__SOURCE EXCERPT__
# # #

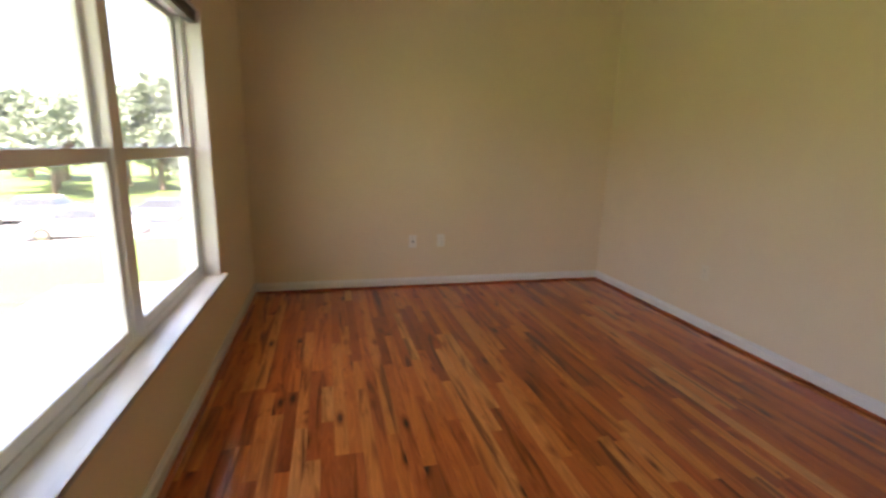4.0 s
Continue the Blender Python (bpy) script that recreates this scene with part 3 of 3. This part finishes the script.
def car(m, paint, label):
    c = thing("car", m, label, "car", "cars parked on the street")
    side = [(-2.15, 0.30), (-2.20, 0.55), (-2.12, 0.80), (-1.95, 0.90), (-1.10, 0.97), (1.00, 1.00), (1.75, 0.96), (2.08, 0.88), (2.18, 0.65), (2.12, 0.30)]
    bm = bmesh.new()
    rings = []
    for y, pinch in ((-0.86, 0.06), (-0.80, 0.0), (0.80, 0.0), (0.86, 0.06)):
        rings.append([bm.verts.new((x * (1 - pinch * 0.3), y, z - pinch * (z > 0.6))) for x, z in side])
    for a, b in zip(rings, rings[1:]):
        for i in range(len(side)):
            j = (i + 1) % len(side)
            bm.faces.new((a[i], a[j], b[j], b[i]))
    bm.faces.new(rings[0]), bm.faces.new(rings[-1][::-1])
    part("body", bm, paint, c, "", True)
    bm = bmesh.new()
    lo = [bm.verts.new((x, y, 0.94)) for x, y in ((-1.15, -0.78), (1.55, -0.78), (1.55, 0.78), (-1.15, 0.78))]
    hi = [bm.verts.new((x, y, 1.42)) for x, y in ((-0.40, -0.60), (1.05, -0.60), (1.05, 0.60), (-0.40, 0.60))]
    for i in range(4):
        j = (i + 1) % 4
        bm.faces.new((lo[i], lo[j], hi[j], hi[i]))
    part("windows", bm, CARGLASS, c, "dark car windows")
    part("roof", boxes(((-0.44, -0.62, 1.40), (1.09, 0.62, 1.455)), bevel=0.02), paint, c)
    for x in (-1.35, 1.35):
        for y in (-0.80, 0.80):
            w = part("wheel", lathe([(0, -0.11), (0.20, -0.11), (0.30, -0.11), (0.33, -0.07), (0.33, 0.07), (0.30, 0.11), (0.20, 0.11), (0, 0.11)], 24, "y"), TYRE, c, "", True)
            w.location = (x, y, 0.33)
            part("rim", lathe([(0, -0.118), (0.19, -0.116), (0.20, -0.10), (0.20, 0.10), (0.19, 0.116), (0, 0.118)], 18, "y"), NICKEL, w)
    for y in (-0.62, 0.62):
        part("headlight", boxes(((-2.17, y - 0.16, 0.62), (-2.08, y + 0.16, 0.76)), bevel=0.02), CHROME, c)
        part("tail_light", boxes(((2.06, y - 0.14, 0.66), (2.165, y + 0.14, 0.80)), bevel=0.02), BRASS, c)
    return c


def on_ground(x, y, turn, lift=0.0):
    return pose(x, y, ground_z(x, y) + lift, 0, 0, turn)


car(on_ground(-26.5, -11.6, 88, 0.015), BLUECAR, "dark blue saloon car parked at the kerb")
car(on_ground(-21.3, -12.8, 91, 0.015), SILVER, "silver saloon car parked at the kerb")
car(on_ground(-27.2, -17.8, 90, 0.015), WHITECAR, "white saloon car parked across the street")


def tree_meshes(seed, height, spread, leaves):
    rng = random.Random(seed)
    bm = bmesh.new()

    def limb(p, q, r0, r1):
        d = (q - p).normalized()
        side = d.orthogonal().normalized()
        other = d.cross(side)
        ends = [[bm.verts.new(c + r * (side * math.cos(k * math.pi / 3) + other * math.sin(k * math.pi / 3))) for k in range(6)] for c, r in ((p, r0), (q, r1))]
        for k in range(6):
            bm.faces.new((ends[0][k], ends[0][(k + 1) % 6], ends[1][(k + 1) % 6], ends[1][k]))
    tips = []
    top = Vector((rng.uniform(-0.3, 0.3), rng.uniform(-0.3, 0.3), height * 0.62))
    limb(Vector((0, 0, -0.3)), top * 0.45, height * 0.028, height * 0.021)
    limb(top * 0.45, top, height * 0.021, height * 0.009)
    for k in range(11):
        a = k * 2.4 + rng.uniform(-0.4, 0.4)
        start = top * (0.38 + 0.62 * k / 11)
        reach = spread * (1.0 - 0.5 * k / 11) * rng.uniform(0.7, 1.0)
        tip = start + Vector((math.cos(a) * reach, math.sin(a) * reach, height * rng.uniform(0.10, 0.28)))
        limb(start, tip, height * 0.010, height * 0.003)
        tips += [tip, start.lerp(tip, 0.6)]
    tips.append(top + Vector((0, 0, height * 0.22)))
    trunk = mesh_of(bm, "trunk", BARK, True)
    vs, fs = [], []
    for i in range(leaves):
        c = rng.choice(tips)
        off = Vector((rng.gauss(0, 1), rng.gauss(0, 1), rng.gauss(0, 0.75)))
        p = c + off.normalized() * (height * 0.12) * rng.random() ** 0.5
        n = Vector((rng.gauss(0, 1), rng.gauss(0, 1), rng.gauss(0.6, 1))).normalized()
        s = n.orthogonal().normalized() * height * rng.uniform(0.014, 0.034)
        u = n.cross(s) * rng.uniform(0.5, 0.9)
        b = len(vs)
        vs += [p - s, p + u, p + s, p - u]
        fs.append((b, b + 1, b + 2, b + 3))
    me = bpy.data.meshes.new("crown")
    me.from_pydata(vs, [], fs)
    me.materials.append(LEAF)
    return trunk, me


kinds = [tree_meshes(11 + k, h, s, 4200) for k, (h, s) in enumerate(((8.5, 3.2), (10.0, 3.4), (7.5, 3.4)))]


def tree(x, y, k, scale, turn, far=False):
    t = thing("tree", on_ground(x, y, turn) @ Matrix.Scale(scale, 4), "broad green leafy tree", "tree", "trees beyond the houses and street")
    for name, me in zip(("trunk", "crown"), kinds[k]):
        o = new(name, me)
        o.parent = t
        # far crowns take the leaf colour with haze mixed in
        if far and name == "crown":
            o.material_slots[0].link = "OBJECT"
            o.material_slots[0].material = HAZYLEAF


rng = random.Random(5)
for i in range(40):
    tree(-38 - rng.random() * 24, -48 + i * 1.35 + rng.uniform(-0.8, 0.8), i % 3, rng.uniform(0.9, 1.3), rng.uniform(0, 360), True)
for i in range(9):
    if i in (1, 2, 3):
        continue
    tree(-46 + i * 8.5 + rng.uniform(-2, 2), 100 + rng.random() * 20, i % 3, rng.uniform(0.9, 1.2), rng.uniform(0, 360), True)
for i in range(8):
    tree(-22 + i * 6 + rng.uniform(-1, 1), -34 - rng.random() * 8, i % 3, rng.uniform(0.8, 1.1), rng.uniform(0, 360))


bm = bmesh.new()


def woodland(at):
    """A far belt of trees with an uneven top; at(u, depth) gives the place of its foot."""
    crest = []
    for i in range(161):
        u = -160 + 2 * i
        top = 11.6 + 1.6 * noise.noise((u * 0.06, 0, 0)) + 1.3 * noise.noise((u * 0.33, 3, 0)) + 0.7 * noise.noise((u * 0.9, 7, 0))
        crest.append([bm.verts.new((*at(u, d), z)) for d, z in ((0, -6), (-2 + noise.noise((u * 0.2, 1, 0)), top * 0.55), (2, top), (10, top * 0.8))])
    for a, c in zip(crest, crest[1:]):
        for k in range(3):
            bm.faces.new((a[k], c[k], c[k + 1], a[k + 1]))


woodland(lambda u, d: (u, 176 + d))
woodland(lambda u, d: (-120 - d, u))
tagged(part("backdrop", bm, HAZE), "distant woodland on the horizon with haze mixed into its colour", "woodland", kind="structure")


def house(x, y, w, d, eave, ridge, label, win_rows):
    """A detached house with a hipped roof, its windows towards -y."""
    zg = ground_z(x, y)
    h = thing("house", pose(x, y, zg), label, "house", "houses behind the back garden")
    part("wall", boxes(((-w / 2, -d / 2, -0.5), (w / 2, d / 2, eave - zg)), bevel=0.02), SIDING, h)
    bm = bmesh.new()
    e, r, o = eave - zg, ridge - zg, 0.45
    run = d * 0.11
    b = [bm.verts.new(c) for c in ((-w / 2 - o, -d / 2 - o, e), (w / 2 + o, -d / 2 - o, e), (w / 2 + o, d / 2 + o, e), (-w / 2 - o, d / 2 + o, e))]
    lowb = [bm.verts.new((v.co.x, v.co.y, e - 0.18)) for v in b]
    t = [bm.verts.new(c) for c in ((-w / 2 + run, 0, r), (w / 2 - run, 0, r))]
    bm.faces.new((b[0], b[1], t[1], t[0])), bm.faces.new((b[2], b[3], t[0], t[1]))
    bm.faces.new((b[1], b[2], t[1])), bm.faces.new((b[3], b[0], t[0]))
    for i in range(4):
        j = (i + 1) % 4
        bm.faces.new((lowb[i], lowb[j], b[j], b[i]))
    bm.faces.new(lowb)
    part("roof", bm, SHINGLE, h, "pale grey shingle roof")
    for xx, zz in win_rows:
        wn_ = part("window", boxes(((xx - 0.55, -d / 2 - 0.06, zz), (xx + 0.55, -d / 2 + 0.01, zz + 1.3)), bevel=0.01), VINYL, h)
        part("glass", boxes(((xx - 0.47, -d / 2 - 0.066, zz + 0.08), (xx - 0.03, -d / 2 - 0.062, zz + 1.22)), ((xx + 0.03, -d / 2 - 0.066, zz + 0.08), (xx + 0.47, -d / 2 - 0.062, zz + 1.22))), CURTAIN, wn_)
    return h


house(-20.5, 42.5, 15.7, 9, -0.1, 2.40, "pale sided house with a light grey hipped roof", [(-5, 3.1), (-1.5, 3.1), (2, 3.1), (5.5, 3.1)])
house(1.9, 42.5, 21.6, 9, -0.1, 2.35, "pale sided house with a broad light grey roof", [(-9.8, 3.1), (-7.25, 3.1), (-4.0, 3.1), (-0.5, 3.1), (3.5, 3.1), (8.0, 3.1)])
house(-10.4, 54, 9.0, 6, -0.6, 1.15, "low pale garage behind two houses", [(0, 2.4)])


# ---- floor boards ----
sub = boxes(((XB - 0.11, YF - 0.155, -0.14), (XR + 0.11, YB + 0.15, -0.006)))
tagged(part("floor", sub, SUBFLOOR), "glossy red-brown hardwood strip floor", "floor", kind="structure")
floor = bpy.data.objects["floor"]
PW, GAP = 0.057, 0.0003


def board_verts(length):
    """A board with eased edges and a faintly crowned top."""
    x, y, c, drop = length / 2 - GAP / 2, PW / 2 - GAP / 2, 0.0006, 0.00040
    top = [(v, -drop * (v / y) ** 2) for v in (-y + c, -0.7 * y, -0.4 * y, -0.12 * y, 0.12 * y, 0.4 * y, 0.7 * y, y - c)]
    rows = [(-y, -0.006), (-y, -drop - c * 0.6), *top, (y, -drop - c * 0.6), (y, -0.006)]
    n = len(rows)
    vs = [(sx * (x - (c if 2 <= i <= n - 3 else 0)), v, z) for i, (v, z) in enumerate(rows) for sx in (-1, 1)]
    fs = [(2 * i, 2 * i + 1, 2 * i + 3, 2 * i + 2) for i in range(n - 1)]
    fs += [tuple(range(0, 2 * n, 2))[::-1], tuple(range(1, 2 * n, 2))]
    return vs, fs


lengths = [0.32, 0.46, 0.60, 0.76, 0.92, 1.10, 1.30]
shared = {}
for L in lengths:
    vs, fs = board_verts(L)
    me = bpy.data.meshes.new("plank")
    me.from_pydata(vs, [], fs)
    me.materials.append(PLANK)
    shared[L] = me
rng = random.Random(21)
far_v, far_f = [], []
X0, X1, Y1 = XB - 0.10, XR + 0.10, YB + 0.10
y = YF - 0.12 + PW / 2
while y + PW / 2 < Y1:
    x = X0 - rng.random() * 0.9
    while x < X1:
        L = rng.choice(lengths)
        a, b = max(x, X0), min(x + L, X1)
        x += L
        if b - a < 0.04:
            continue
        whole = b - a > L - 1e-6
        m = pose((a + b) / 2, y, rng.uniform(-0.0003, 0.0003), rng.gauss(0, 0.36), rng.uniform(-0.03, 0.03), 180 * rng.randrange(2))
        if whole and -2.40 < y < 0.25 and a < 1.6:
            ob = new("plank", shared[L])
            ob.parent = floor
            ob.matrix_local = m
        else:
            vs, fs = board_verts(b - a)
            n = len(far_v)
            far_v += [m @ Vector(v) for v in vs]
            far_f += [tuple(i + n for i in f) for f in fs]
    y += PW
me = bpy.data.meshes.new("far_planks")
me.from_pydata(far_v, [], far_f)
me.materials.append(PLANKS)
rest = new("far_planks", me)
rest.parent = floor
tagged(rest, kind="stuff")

# # #

__GOAL__
Could the lines from the top of the material through the line with "return pose(x, y, ground_z(x, y)" be repeated exactly, pictures left out?

__ANSWER FOR THE TASK__
4.0 s
Continue the Blender Python (bpy) script that recreates this scene with part 3 of 3. This part finishes the script.
def car(m, paint, label):
    c = thing("car", m, label, "car", "cars parked on the street")
    side = [(-2.15, 0.30), (-2.20, 0.55), (-2.12, 0.80), (-1.95, 0.90), (-1.10, 0.97), (1.00, 1.00), (1.75, 0.96), (2.08, 0.88), (2.18, 0.65), (2.12, 0.30)]
    bm = bmesh.new()
    rings = []
    for y, pinch in ((-0.86, 0.06), (-0.80, 0.0), (0.80, 0.0), (0.86, 0.06)):
        rings.append([bm.verts.new((x * (1 - pinch * 0.3), y, z - pinch * (z > 0.6))) for x, z in side])
    for a, b in zip(rings, rings[1:]):
        for i in range(len(side)):
            j = (i + 1) % len(side)
            bm.faces.new((a[i], a[j], b[j], b[i]))
    bm.faces.new(rings[0]), bm.faces.new(rings[-1][::-1])
    part("body", bm, paint, c, "", True)
    bm = bmesh.new()
    lo = [bm.verts.new((x, y, 0.94)) for x, y in ((-1.15, -0.78), (1.55, -0.78), (1.55, 0.78), (-1.15, 0.78))]
    hi = [bm.verts.new((x, y, 1.42)) for x, y in ((-0.40, -0.60), (1.05, -0.60), (1.05, 0.60), (-0.40, 0.60))]
    for i in range(4):
        j = (i + 1) % 4
        bm.faces.new((lo[i], lo[j], hi[j], hi[i]))
    part("windows", bm, CARGLASS, c, "dark car windows")
    part("roof", boxes(((-0.44, -0.62, 1.40), (1.09, 0.62, 1.455)), bevel=0.02), paint, c)
    for x in (-1.35, 1.35):
        for y in (-0.80, 0.80):
            w = part("wheel", lathe([(0, -0.11), (0.20, -0.11), (0.30, -0.11), (0.33, -0.07), (0.33, 0.07), (0.30, 0.11), (0.20, 0.11), (0, 0.11)], 24, "y"), TYRE, c, "", True)
            w.location = (x, y, 0.33)
            part("rim", lathe([(0, -0.118), (0.19, -0.116), (0.20, -0.10), (0.20, 0.10), (0.19, 0.116), (0, 0.118)], 18, "y"), NICKEL, w)
    for y in (-0.62, 0.62):
        part("headlight", boxes(((-2.17, y - 0.16, 0.62), (-2.08, y + 0.16, 0.76)), bevel=0.02), CHROME, c)
        part("tail_light", boxes(((2.06, y - 0.14, 0.66), (2.165, y + 0.14, 0.80)), bevel=0.02), BRASS, c)
    return c


def on_ground(x, y, turn, lift=0.0):
    return pose(x, y, ground_z(x, y) + lift, 0, 0, turn)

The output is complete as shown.